Grumbling, Remo returned to the kitchen. He took the kettle from the stove, dumping the water in the sink. Dinner would have to wait. He returned to the living room carrying a small screwdriver. He dropped the videotape he'd picked up from the Boston Common drug dealer atop the TV.

Twenty minutes of cursing later he had removed the upper assembly of the device. Wiggling the tape from side to side, he managed to remove it from where it had been wedged sideways inside the machine. He had just finished putting the body back on the chassis when the phone rang. By this time his good mood was all but gone.

"You want to get that?" Remo asked as he tightened the last screw.

When he glanced at his teacher, Chiun was still writing placidly on his parchments. He made no move toward the phone.

"Don't get up," Remo snarled to the Master of Sinanju. Leaving the VCR, he crossed over to the telephone.

Remo snatched up the receiver. "What do you want?" he snapped.

The voice of Dr. Harold W. Smith, his employer in the supersecret government organization CURE, was like a lemon squeezed onto a dry rock.

"I see you are your usual jovial self," the CURE director droned. There was an uncharacteristic hint of amusement in Smith's tone.

"Don't you start acting all happy on me, too," Remo warned. "Chiun is bad enough. If you decide to go all giddy, I'm going to sit in a tub of warm water and open my wrists."

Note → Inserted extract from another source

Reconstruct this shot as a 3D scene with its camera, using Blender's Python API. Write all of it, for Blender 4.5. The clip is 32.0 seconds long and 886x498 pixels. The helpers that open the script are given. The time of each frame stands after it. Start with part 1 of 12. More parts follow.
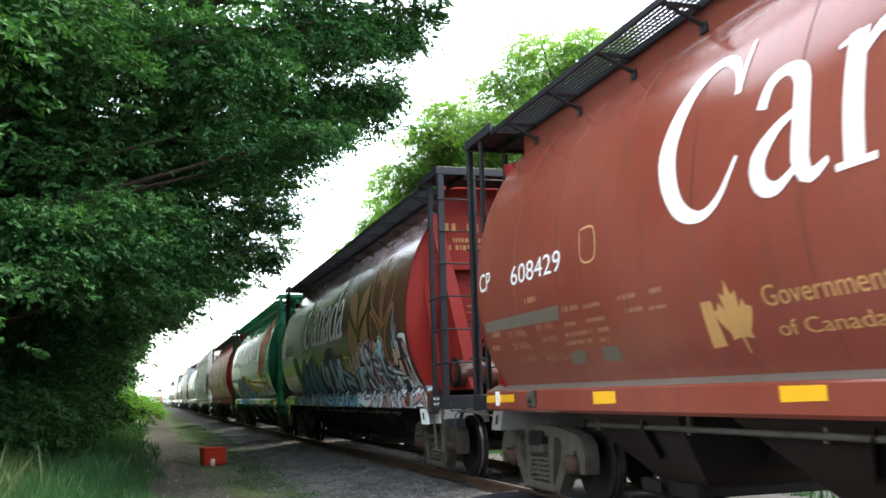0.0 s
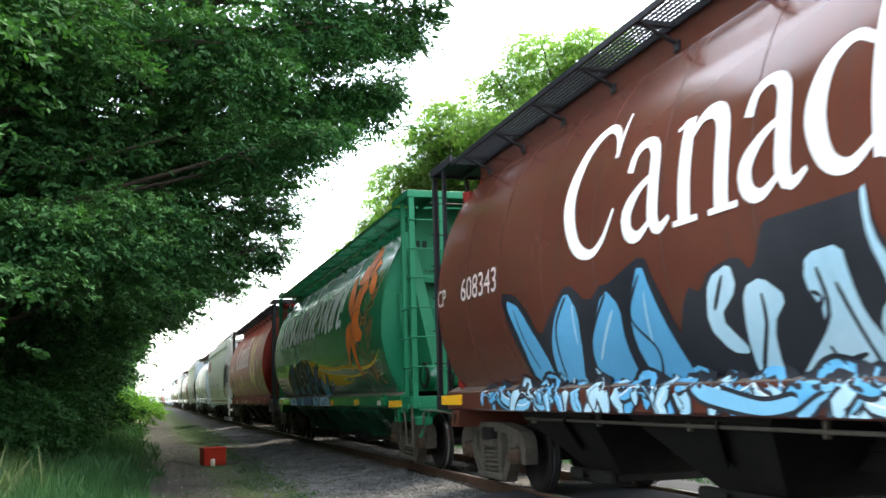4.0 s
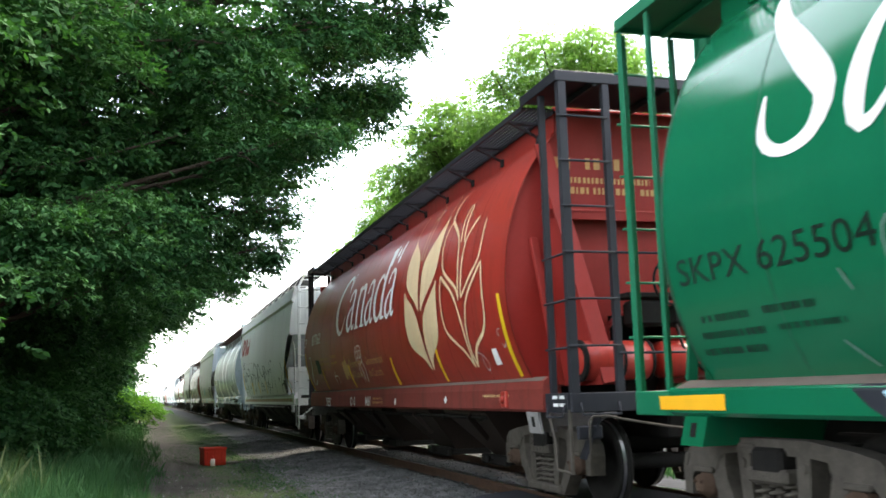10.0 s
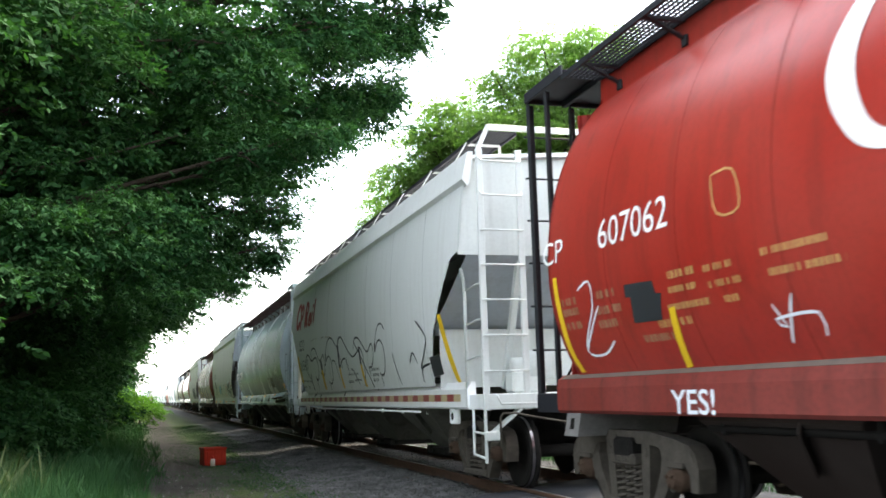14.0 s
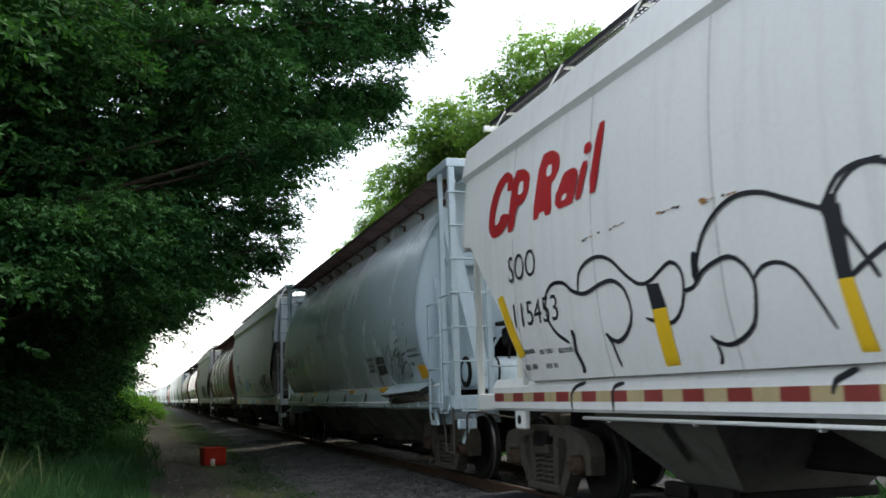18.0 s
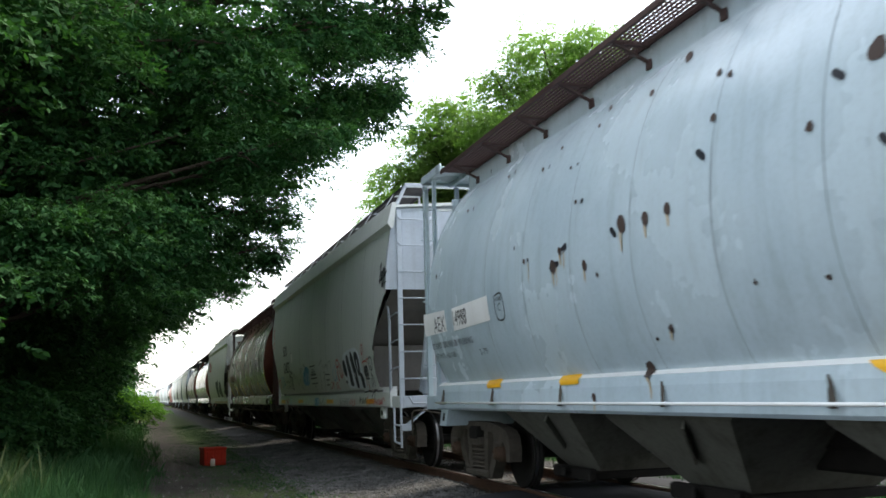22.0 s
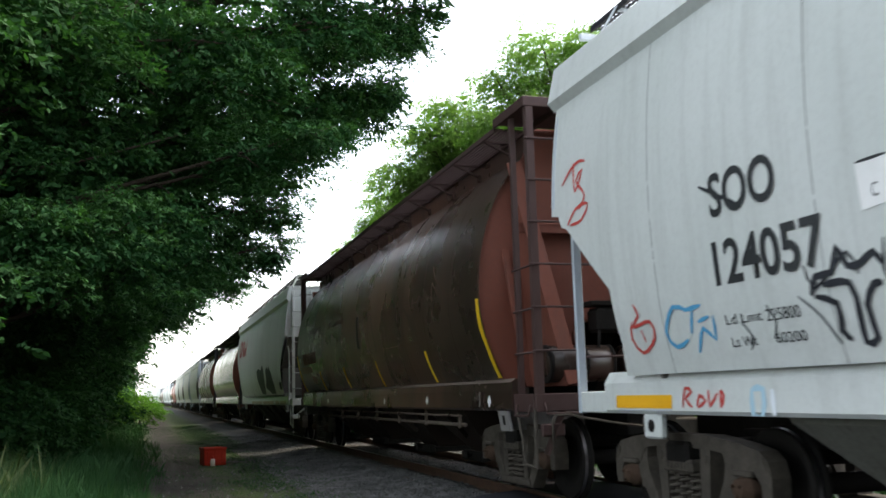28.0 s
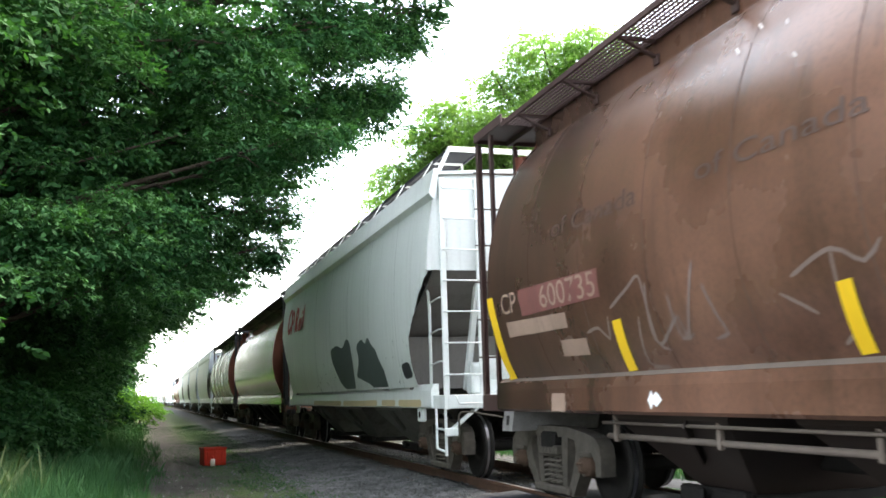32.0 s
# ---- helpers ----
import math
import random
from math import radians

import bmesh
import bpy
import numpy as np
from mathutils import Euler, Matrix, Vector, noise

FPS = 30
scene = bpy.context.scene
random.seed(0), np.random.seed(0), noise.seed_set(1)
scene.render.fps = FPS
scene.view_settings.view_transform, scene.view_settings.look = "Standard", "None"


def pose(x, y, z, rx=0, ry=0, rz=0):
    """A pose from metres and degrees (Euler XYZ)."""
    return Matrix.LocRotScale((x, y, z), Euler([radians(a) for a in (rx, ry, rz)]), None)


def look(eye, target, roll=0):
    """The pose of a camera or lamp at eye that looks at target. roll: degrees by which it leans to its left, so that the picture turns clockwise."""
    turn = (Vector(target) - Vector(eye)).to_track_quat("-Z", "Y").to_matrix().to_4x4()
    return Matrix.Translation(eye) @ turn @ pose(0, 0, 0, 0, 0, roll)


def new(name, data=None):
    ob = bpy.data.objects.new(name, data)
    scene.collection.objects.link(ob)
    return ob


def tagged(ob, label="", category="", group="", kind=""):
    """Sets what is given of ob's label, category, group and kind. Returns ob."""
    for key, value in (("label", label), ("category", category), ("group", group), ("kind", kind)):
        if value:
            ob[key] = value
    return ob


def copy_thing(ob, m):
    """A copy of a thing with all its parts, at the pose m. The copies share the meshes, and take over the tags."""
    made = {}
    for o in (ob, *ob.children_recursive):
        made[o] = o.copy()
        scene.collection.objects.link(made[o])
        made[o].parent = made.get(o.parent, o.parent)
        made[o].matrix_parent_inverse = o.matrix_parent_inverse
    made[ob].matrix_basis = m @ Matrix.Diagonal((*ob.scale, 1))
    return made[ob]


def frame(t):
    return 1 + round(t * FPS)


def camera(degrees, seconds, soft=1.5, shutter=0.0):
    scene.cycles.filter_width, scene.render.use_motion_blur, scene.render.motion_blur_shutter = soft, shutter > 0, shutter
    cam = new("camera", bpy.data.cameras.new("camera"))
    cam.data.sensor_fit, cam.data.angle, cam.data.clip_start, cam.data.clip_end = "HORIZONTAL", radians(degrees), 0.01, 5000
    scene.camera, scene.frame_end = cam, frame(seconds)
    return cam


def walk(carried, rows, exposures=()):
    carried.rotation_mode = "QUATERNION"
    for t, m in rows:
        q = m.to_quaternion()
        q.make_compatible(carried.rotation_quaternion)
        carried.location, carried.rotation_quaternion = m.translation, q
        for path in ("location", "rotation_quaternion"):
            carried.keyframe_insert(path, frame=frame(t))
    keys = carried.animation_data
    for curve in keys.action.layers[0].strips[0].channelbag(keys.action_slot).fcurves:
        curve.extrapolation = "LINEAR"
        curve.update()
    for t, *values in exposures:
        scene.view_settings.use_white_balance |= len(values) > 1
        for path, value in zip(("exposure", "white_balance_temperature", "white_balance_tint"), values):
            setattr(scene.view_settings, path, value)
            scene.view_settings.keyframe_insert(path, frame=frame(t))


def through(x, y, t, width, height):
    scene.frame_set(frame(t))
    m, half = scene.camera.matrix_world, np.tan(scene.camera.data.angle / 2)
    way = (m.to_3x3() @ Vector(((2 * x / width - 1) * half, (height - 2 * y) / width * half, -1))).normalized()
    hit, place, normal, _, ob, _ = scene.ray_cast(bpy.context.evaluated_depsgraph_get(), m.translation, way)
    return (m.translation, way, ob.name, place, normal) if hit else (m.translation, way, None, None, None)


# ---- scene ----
# Camera on a tripod, 1.255 m above the rail heads, looking up the line.
EYE = (0.0, 0.0, 1.255)
cam = camera(50.04, 32.0, soft=1.6, shutter=0.3)
yaw, pitch = radians(17.329), radians(8.639)
aim = (EYE[0] + math.sin(yaw) * math.cos(pitch), EYE[1] + math.cos(yaw) * math.cos(pitch), EYE[2] + math.sin(pitch))
still = look(EYE, aim, -1.648)
EXPOSURES = [(t, e, 7000, 10) for t, e in [(0, 2.95), (3, 2.95), (6, 3.05), (10, 2.9), (14, 2.7), (15.5, 2.2), (17, 1.65), (19, 1.55), (20, 1.6), (21, 1.9), (23, 1.92), (24, 1.7), (25, 1.8), (28, 1.95), (29, 2.4), (30, 3.1), (32, 3.15)]]
walk(cam, [(0, still), (32, still)], EXPOSURES)

# Daylight: a hazy sun beyond the train, and a bright sky.
SUN_EL, SUN_AZ = radians(60), radians(72)      # azimuth from +y towards +x
world = bpy.data.worlds.new("sky")
scene.world = world
world.use_nodes = True
wt = world.node_tree
sky = wt.nodes.new("ShaderNodeTexSky")
sky.sky_type, sky.sun_disc = "NISHITA", False
sky.sun_elevation, sky.sun_rotation = SUN_EL, SUN_AZ
sky.air_density, sky.dust_density, sky.ozone_density = 1.0, 3.0, 1.0
veil = wt.nodes.new("ShaderNodeMix")               # a thin white veil of cloud over the whole sky
veil.data_type = "RGBA"
veil.inputs[0].default_value, veil.inputs[7].default_value = 0.45, (5.0, 5.3, 5.6, 1)
wt.links.new(sky.outputs[0], veil.inputs[6])
wt.links.new(veil.outputs[2], wt.nodes["Background"].inputs[0])
wt.nodes["Background"].inputs[1].default_value = 0.15
sun = new("sun", bpy.data.lights.new("sun", "SUN"))
sun.data.energy, sun.data.angle, sun.data.color = 1.4, radians(12), (1.0, 0.95, 0.86)
way = Vector((math.sin(SUN_AZ) * math.cos(SUN_EL), math.cos(SUN_AZ) * math.cos(SUN_EL), math.sin(SUN_EL)))
sun.matrix_world = look(way * 50, (0, 0, 0))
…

"Do not expect me to clean up the mess," Chiun chimed in.

Remo slapped a palm over the mouthpiece. "I'll be sure to bleed all over your screenplay," he sneered.

Chiun stuck his tongue out at Remo. Even so the flicker of a smile didn't leave his face. The old man's continued happiness only irked Remo all the more.

"I took care of Mayor Hophead," Remo muttered to Smith, his voice an annoyed grumble.

"So I assumed by the reports I have read," Smith replied. "The organizers of the Liberty Rally are already complaining of police harassment. There have been more than two hundred arrests for narcotics possession in the last hour alone. Many of the protesters have opted to leave rather than risk arrest."

"So we've loosed a couple of thousand glue sniffers onto the highways and byways of Massachusetts. Job well done."

"I think so," Smith said. "If there is no longer tacit approval from the city of Boston, then a proper message of intolerance will be sent to the nation's youth."

"What have you been smoking, Smitty?" Remo scoffed. "Their parents put Mr. I Didn't Inhale in the White House twice. Hell, mom and dad are probably growing the stuff in organic gardens for their kids these days."